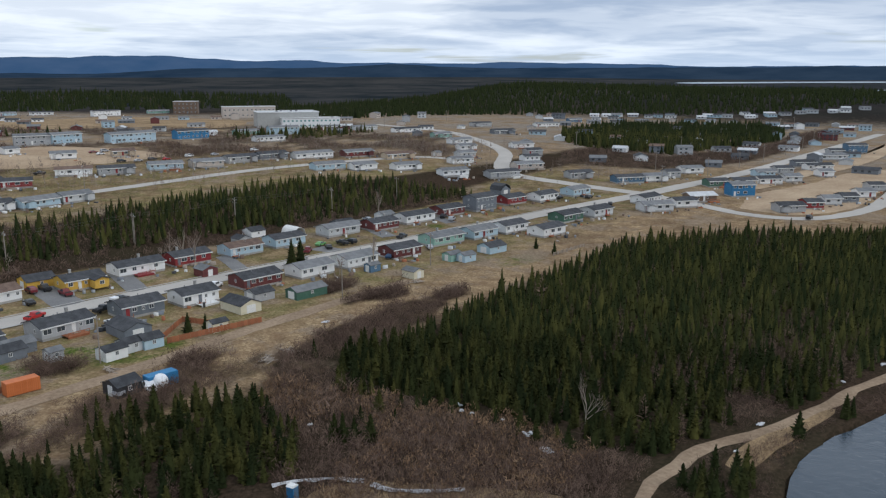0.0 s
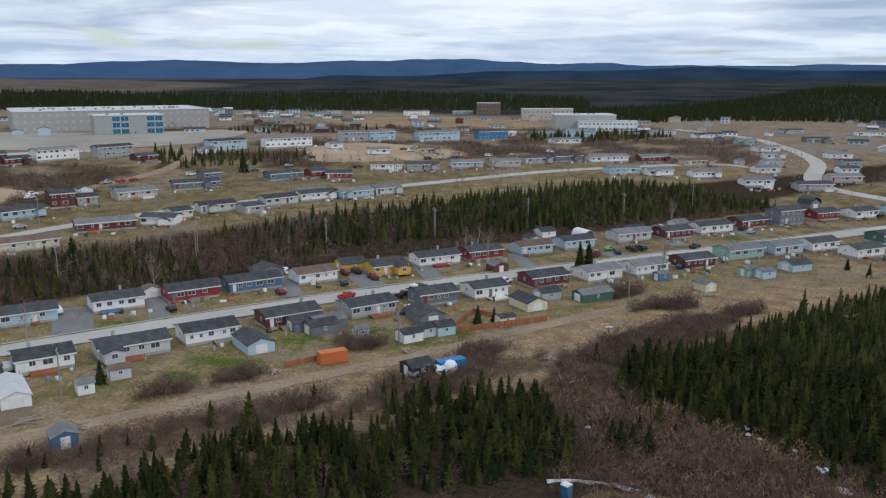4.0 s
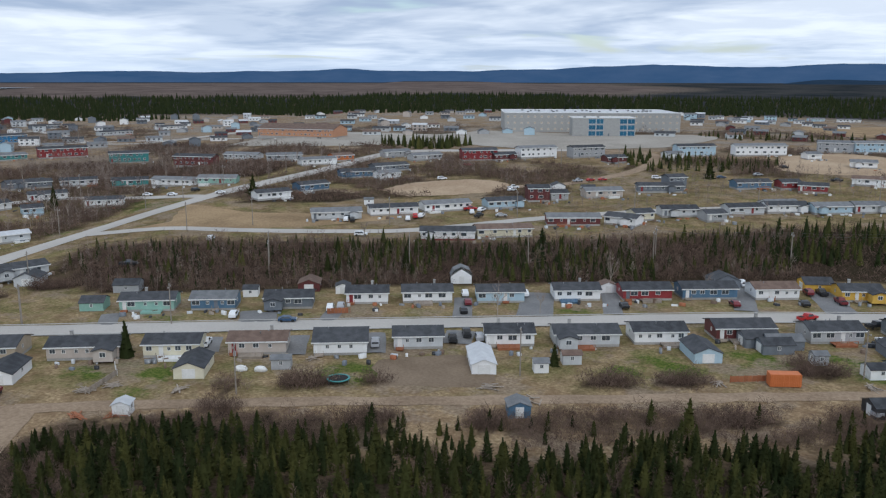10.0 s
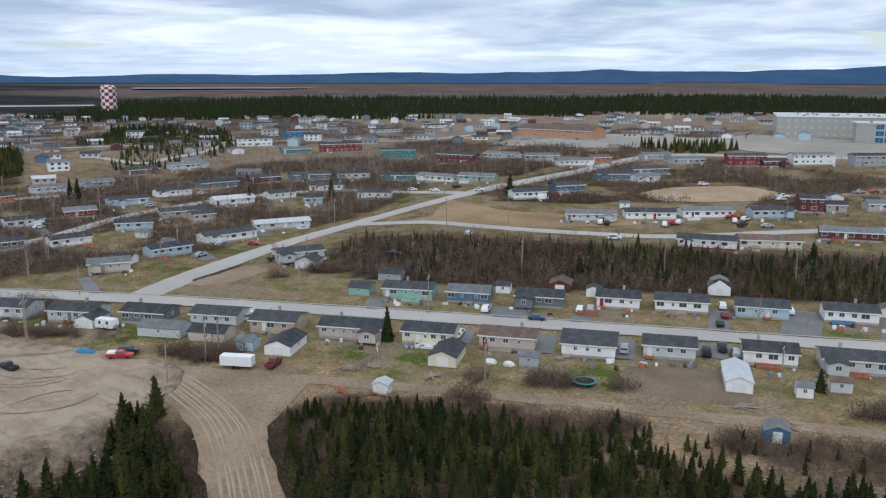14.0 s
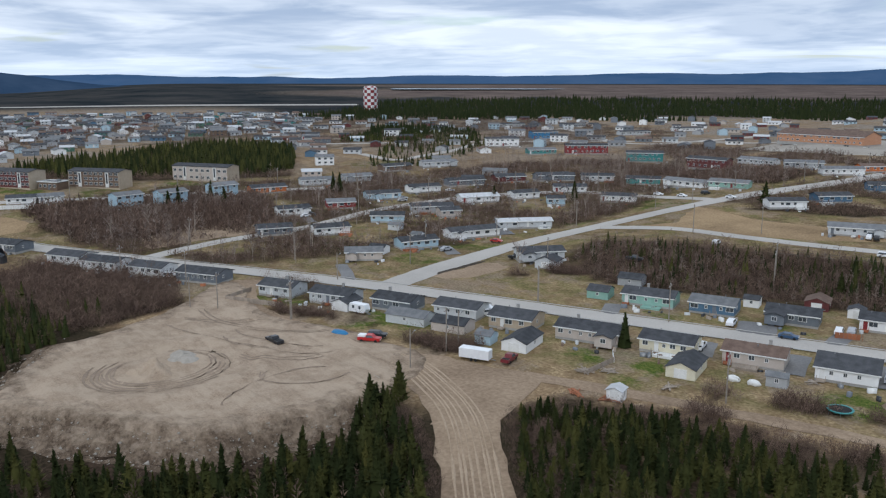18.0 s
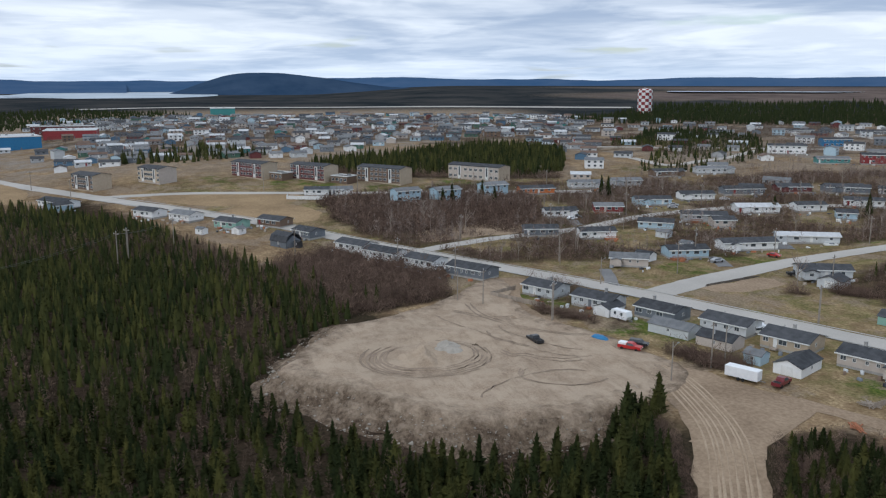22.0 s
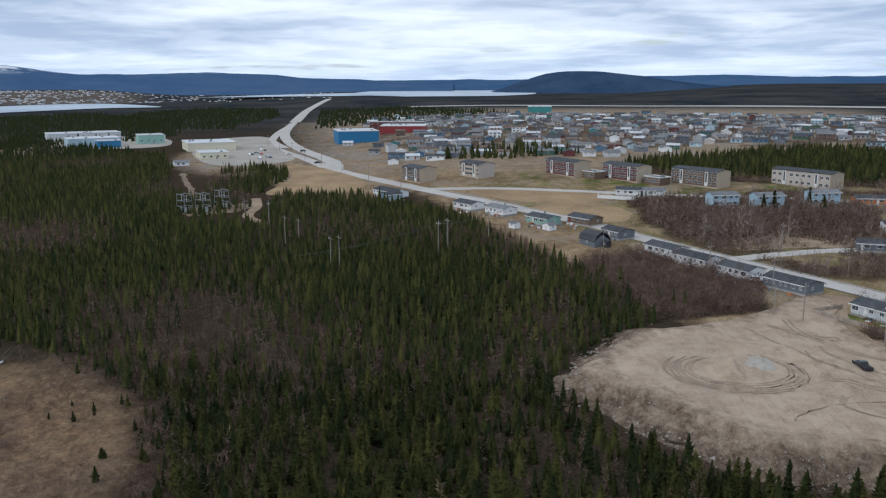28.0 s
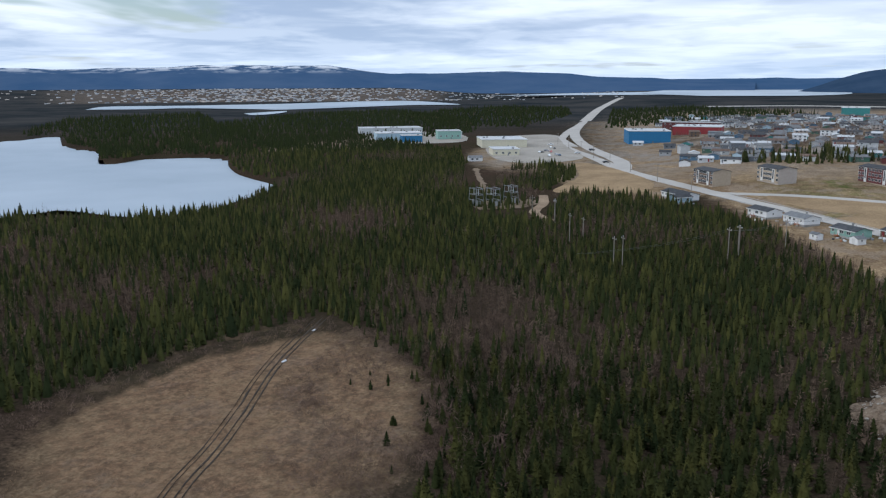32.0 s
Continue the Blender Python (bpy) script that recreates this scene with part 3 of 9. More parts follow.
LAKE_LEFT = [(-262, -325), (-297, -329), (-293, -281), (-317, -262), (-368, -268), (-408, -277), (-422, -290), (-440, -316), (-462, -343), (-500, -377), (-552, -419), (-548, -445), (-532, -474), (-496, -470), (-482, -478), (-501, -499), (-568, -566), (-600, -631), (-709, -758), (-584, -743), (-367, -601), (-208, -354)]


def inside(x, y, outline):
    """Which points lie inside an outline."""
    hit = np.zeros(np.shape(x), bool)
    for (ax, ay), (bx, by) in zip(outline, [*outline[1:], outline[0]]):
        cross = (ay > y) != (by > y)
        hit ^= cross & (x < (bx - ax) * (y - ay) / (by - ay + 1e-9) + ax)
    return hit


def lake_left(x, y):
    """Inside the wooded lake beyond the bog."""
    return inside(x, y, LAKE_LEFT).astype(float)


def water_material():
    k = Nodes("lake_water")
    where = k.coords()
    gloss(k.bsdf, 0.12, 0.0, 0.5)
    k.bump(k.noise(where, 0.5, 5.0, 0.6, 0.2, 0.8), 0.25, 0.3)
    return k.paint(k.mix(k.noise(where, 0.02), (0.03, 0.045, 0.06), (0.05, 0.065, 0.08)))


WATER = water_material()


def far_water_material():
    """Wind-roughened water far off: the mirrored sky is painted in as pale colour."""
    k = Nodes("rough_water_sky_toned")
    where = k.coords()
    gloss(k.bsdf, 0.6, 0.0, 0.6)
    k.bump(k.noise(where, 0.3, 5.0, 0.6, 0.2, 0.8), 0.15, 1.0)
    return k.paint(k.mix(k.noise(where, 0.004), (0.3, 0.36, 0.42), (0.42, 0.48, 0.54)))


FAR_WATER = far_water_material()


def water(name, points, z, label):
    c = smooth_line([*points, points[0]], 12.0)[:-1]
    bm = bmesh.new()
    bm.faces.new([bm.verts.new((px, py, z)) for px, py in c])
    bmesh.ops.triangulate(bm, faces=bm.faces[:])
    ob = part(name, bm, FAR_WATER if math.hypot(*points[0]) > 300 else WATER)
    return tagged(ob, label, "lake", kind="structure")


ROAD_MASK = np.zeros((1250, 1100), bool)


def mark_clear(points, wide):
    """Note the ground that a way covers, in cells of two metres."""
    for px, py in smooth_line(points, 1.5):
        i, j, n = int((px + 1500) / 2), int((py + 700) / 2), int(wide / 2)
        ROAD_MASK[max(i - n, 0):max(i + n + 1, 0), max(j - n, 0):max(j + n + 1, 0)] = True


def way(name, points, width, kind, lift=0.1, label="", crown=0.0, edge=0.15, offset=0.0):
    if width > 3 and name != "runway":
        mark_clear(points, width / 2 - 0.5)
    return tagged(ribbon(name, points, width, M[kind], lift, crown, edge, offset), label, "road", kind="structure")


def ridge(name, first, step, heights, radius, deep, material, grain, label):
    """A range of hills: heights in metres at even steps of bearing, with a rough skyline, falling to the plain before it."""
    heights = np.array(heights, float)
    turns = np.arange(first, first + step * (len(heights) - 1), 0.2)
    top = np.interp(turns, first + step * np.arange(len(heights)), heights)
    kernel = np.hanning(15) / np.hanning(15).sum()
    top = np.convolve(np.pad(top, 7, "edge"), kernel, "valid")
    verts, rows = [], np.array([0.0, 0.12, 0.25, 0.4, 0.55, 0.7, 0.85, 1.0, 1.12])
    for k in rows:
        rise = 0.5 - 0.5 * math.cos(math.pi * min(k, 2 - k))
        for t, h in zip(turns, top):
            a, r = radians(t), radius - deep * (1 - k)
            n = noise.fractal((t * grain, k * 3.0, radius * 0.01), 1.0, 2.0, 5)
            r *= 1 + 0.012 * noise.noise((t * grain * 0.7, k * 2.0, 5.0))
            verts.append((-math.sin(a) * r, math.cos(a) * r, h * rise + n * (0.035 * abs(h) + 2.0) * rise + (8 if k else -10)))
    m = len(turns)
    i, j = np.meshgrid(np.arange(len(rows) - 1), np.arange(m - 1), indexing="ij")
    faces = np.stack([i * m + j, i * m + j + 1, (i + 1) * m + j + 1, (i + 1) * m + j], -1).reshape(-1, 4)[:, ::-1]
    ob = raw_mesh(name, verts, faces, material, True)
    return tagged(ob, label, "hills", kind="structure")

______

Omit the pictures, then quote the rest of the material above exactly.

[SOLUTION TO THE PROBLEM]
0.0 s
4.0 s
10.0 s
14.0 s
18.0 s
22.0 s
28.0 s
32.0 s
Continue the Blender Python (bpy) script that recreates this scene with part 3 of 9. More parts follow.
LAKE_LEFT = [(-262, -325), (-297, -329), (-293, -281), (-317, -262), (-368, -268), (-408, -277), (-422, -290), (-440, -316), (-462, -343), (-500, -377), (-552, -419), (-548, -445), (-532, -474), (-496, -470), (-482, -478), (-501, -499), (-568, -566), (-600, -631), (-709, -758), (-584, -743), (-367, -601), (-208, -354)]


def inside(x, y, outline):
    """Which points lie inside an outline."""
    hit = np.zeros(np.shape(x), bool)
    for (ax, ay), (bx, by) in zip(outline, [*outline[1:], outline[0]]):
        cross = (ay > y) != (by > y)
        hit ^= cross & (x < (bx - ax) * (y - ay) / (by - ay + 1e-9) + ax)
    return hit


def lake_left(x, y):
    """Inside the wooded lake beyond the bog."""
    return inside(x, y, LAKE_LEFT).astype(float)


def water_material():
    k = Nodes("lake_water")
    where = k.coords()
    gloss(k.bsdf, 0.12, 0.0, 0.5)
    k.bump(k.noise(where, 0.5, 5.0, 0.6, 0.2, 0.8), 0.25, 0.3)
    return k.paint(k.mix(k.noise(where, 0.02), (0.03, 0.045, 0.06), (0.05, 0.065, 0.08)))


WATER = water_material()


def far_water_material():
    """Wind-roughened water far off: the mirrored sky is painted in as pale colour."""
    k = Nodes("rough_water_sky_toned")
    where = k.coords()
    gloss(k.bsdf, 0.6, 0.0, 0.6)
    k.bump(k.noise(where, 0.3, 5.0, 0.6, 0.2, 0.8), 0.15, 1.0)
    return k.paint(k.mix(k.noise(where, 0.004), (0.3, 0.36, 0.42), (0.42, 0.48, 0.54)))


FAR_WATER = far_water_material()


def water(name, points, z, label):
    c = smooth_line([*points, points[0]], 12.0)[:-1]
    bm = bmesh.new()
    bm.faces.new([bm.verts.new((px, py, z)) for px, py in c])
    bmesh.ops.triangulate(bm, faces=bm.faces[:])
    ob = part(name, bm, FAR_WATER if math.hypot(*points[0]) > 300 else WATER)
    return tagged(ob, label, "lake", kind="structure")


ROAD_MASK = np.zeros((1250, 1100), bool)


def mark_clear(points, wide):
    """Note the ground that a way covers, in cells of two metres."""
    for px, py in smooth_line(points, 1.5):
        i, j, n = int((px + 1500) / 2), int((py + 700) / 2), int(wide / 2)
        ROAD_MASK[max(i - n, 0):max(i + n + 1, 0), max(j - n, 0):max(j + n + 1, 0)] = True


def way(name, points, width, kind, lift=0.1, label="", crown=0.0, edge=0.15, offset=0.0):
    if width > 3 and name != "runway":
        mark_clear(points, width / 2 - 0.5)
    return tagged(ribbon(name, points, width, M[kind], lift, crown, edge, offset), label, "road", kind="structure")


def ridge(name, first, step, heights, radius, deep, material, grain, label):
    """A range of hills: heights in metres at even steps of bearing, with a rough skyline, falling to the plain before it."""
    heights = np.array(heights, float)
    turns = np.arange(first, first + step * (len(heights) - 1), 0.2)
    top = np.interp(turns, first + step * np.arange(len(heights)), heights)
    kernel = np.hanning(15) / np.hanning(15).sum()
    top = np.convolve(np.pad(top, 7, "edge"), kernel, "valid")
    verts, rows = [], np.array([0.0, 0.12, 0.25, 0.4, 0.55, 0.7, 0.85, 1.0, 1.12])
    for k in rows:
        rise = 0.5 - 0.5 * math.cos(math.pi * min(k, 2 - k))
        for t, h in zip(turns, top):
            a, r = radians(t), radius - deep * (1 - k)
            n = noise.fractal((t * grain, k * 3.0, radius * 0.01), 1.0, 2.0, 5)
            r *= 1 + 0.012 * noise.noise((t * grain * 0.7, k * 2.0, 5.0))
            verts.append((-math.sin(a) * r, math.cos(a) * r, h * rise + n * (0.035 * abs(h) + 2.0) * rise + (8 if k else -10)))
    m = len(turns)
    i, j = np.meshgrid(np.arange(len(rows) - 1), np.arange(m - 1), indexing="ij")
    faces = np.stack([i * m + j, i * m + j + 1, (i + 1) * m + j + 1, (i + 1) * m + j], -1).reshape(-1, 4)[:, ::-1]
    ob = raw_mesh(name, verts, faces, material, True)
    return tagged(ob, label, "hills", kind="structure")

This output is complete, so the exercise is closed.